Data.
------------------------------
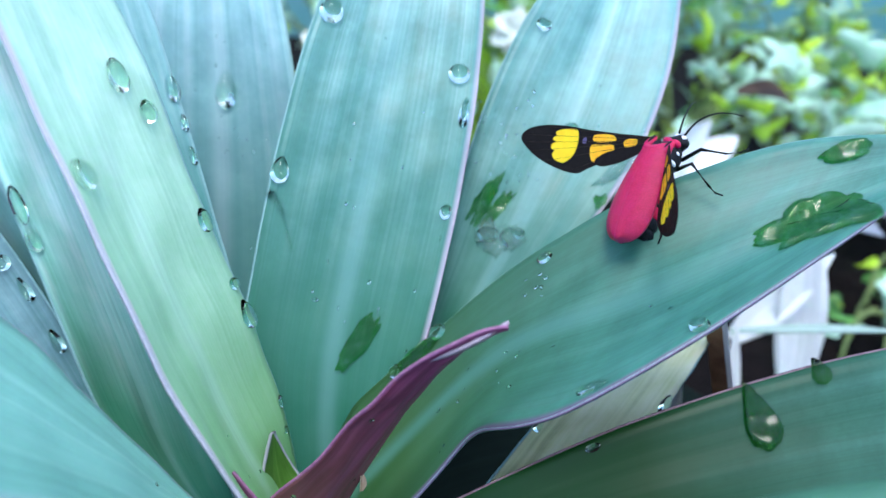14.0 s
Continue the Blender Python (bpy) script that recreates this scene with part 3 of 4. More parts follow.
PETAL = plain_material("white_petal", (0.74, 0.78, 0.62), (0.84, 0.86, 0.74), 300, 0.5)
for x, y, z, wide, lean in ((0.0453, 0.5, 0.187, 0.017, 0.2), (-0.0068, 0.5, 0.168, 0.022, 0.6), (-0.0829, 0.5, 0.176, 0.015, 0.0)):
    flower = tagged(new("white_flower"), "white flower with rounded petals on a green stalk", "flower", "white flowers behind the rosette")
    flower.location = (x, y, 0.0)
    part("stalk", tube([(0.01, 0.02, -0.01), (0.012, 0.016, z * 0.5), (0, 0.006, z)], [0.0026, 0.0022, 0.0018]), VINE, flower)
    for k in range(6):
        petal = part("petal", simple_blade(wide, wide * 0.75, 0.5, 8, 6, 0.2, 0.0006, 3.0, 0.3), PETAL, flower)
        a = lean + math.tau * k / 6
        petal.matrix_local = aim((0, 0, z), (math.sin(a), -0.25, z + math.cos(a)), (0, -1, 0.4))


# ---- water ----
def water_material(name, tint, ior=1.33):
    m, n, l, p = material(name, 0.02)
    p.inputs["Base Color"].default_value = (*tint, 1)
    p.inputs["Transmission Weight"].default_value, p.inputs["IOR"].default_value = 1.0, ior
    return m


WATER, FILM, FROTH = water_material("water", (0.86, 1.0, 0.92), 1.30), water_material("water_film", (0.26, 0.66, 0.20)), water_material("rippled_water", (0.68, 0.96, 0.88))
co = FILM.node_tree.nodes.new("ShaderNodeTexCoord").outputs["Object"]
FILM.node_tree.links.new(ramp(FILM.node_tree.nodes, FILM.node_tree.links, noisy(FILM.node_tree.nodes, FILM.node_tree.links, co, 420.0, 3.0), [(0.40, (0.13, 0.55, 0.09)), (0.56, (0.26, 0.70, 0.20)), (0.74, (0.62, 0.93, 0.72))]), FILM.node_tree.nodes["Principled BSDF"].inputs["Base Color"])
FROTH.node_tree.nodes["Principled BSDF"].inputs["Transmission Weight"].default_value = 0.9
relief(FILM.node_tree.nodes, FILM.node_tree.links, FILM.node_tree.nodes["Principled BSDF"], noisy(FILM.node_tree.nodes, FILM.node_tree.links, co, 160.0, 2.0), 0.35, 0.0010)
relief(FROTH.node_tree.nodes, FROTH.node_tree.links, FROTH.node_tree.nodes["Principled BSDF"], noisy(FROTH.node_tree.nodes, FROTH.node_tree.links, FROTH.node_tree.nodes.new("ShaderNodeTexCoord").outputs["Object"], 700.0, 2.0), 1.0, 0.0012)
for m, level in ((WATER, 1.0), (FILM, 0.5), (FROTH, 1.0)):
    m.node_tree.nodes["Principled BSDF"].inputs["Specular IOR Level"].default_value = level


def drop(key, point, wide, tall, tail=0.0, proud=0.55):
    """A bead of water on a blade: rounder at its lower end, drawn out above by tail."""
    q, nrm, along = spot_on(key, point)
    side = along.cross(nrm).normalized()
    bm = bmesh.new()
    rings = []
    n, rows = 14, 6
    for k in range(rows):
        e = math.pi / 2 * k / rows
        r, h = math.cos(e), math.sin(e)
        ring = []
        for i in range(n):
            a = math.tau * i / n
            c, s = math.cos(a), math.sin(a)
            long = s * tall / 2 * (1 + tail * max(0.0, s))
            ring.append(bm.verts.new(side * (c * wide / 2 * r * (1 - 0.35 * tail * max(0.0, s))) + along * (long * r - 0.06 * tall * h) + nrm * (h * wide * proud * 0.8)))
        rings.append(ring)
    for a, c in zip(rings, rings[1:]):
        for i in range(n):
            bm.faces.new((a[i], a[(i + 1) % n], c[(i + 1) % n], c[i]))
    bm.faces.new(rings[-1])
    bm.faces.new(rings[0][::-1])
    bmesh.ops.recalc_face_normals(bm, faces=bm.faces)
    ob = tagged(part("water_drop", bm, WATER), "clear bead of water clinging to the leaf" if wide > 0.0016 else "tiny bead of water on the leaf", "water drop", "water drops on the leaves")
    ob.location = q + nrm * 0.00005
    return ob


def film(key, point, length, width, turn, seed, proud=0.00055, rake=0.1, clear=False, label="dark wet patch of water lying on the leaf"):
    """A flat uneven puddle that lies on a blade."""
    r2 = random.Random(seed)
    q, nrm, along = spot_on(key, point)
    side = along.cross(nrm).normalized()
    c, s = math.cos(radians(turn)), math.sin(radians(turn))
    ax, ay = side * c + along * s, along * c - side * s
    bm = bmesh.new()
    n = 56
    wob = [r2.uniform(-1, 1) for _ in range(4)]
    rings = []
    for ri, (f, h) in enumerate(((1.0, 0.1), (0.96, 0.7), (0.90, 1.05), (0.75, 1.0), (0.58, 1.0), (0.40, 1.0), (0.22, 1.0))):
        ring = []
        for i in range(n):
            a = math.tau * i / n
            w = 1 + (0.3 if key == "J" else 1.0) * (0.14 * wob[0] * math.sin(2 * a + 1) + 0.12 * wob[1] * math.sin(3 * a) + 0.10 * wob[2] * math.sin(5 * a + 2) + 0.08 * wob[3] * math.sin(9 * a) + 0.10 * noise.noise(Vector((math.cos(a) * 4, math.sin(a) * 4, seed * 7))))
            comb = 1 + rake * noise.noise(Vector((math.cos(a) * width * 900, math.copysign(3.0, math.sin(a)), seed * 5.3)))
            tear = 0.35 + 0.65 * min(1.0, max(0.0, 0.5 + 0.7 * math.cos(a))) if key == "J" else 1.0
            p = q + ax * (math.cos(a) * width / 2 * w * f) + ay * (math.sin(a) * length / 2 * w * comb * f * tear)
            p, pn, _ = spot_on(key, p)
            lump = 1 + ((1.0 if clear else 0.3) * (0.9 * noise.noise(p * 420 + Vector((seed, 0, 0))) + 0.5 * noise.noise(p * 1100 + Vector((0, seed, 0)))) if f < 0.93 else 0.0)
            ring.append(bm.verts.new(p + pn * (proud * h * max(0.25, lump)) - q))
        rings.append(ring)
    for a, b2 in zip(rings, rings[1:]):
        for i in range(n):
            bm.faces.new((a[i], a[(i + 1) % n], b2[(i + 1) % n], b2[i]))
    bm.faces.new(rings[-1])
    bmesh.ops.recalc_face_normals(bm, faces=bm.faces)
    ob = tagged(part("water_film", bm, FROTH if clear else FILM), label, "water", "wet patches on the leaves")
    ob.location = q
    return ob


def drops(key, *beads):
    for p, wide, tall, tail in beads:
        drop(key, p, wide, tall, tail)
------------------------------
Stated exercise.
Word for word, quote the full listing, omitting every picture.

Problem solution.
14.0 s
Continue the Blender Python (bpy) script that recreates this scene with part 3 of 4. More parts follow.
PETAL = plain_material("white_petal", (0.74, 0.78, 0.62), (0.84, 0.86, 0.74), 300, 0.5)
for x, y, z, wide, lean in ((0.0453, 0.5, 0.187, 0.017, 0.2), (-0.0068, 0.5, 0.168, 0.022, 0.6), (-0.0829, 0.5, 0.176, 0.015, 0.0)):
    flower = tagged(new("white_flower"), "white flower with rounded petals on a green stalk", "flower", "white flowers behind the rosette")
    flower.location = (x, y, 0.0)
    part("stalk", tube([(0.01, 0.02, -0.01), (0.012, 0.016, z * 0.5), (0, 0.006, z)], [0.0026, 0.0022, 0.0018]), VINE, flower)
    for k in range(6):
        petal = part("petal", simple_blade(wide, wide * 0.75, 0.5, 8, 6, 0.2, 0.0006, 3.0, 0.3), PETAL, flower)
        a = lean + math.tau * k / 6
        petal.matrix_local = aim((0, 0, z), (math.sin(a), -0.25, z + math.cos(a)), (0, -1, 0.4))


# ---- water ----
def water_material(name, tint, ior=1.33):
    m, n, l, p = material(name, 0.02)
    p.inputs["Base Color"].default_value = (*tint, 1)
    p.inputs["Transmission Weight"].default_value, p.inputs["IOR"].default_value = 1.0, ior
    return m


WATER, FILM, FROTH = water_material("water", (0.86, 1.0, 0.92), 1.30), water_material("water_film", (0.26, 0.66, 0.20)), water_material("rippled_water", (0.68, 0.96, 0.88))
co = FILM.node_tree.nodes.new("ShaderNodeTexCoord").outputs["Object"]
FILM.node_tree.links.new(ramp(FILM.node_tree.nodes, FILM.node_tree.links, noisy(FILM.node_tree.nodes, FILM.node_tree.links, co, 420.0, 3.0), [(0.40, (0.13, 0.55, 0.09)), (0.56, (0.26, 0.70, 0.20)), (0.74, (0.62, 0.93, 0.72))]), FILM.node_tree.nodes["Principled BSDF"].inputs["Base Color"])
FROTH.node_tree.nodes["Principled BSDF"].inputs["Transmission Weight"].default_value = 0.9
relief(FILM.node_tree.nodes, FILM.node_tree.links, FILM.node_tree.nodes["Principled BSDF"], noisy(FILM.node_tree.nodes, FILM.node_tree.links, co, 160.0, 2.0), 0.35, 0.0010)
relief(FROTH.node_tree.nodes, FROTH.node_tree.links, FROTH.node_tree.nodes["Principled BSDF"], noisy(FROTH.node_tree.nodes, FROTH.node_tree.links, FROTH.node_tree.nodes.new("ShaderNodeTexCoord").outputs["Object"], 700.0, 2.0), 1.0, 0.0012)
for m, level in ((WATER, 1.0), (FILM, 0.5), (FROTH, 1.0)):
    m.node_tree.nodes["Principled BSDF"].inputs["Specular IOR Level"].default_value = level


def drop(key, point, wide, tall, tail=0.0, proud=0.55):
    """A bead of water on a blade: rounder at its lower end, drawn out above by tail."""
    q, nrm, along = spot_on(key, point)
    side = along.cross(nrm).normalized()
    bm = bmesh.new()
    rings = []
    n, rows = 14, 6
    for k in range(rows):
        e = math.pi / 2 * k / rows
        r, h = math.cos(e), math.sin(e)
        ring = []
        for i in range(n):
            a = math.tau * i / n
            c, s = math.cos(a), math.sin(a)
            long = s * tall / 2 * (1 + tail * max(0.0, s))
            ring.append(bm.verts.new(side * (c * wide / 2 * r * (1 - 0.35 * tail * max(0.0, s))) + along * (long * r - 0.06 * tall * h) + nrm * (h * wide * proud * 0.8)))
        rings.append(ring)
    for a, c in zip(rings, rings[1:]):
        for i in range(n):
            bm.faces.new((a[i], a[(i + 1) % n], c[(i + 1) % n], c[i]))
    bm.faces.new(rings[-1])
    bm.faces.new(rings[0][::-1])
    bmesh.ops.recalc_face_normals(bm, faces=bm.faces)
    ob = tagged(part("water_drop", bm, WATER), "clear bead of water clinging to the leaf" if wide > 0.0016 else "tiny bead of water on the leaf", "water drop", "water drops on the leaves")
    ob.location = q + nrm * 0.00005
    return ob


def film(key, point, length, width, turn, seed, proud=0.00055, rake=0.1, clear=False, label="dark wet patch of water lying on the leaf"):
    """A flat uneven puddle that lies on a blade."""
    r2 = random.Random(seed)
    q, nrm, along = spot_on(key, point)
    side = along.cross(nrm).normalized()
    c, s = math.cos(radians(turn)), math.sin(radians(turn))
    ax, ay = side * c + along * s, along * c - side * s
    bm = bmesh.new()
    n = 56
    wob = [r2.uniform(-1, 1) for _ in range(4)]
    rings = []
    for ri, (f, h) in enumerate(((1.0, 0.1), (0.96, 0.7), (0.90, 1.05), (0.75, 1.0), (0.58, 1.0), (0.40, 1.0), (0.22, 1.0))):
        ring = []
        for i in range(n):
            a = math.tau * i / n
            w = 1 + (0.3 if key == "J" else 1.0) * (0.14 * wob[0] * math.sin(2 * a + 1) + 0.12 * wob[1] * math.sin(3 * a) + 0.10 * wob[2] * math.sin(5 * a + 2) + 0.08 * wob[3] * math.sin(9 * a) + 0.10 * noise.noise(Vector((math.cos(a) * 4, math.sin(a) * 4, seed * 7))))
            comb = 1 + rake * noise.noise(Vector((math.cos(a) * width * 900, math.copysign(3.0, math.sin(a)), seed * 5.3)))
            tear = 0.35 + 0.65 * min(1.0, max(0.0, 0.5 + 0.7 * math.cos(a))) if key == "J" else 1.0
            p = q + ax * (math.cos(a) * width / 2 * w * f) + ay * (math.sin(a) * length / 2 * w * comb * f * tear)
            p, pn, _ = spot_on(key, p)
            lump = 1 + ((1.0 if clear else 0.3) * (0.9 * noise.noise(p * 420 + Vector((seed, 0, 0))) + 0.5 * noise.noise(p * 1100 + Vector((0, seed, 0)))) if f < 0.93 else 0.0)
            ring.append(bm.verts.new(p + pn * (proud * h * max(0.25, lump)) - q))
        rings.append(ring)
    for a, b2 in zip(rings, rings[1:]):
        for i in range(n):
            bm.faces.new((a[i], a[(i + 1) % n], b2[(i + 1) % n], b2[i]))
    bm.faces.new(rings[-1])
    bmesh.ops.recalc_face_normals(bm, faces=bm.faces)
    ob = tagged(part("water_film", bm, FROTH if clear else FILM), label, "water", "wet patches on the leaves")
    ob.location = q
    return ob


def drops(key, *beads):
    for p, wide, tall, tail in beads:
        drop(key, p, wide, tall, tail)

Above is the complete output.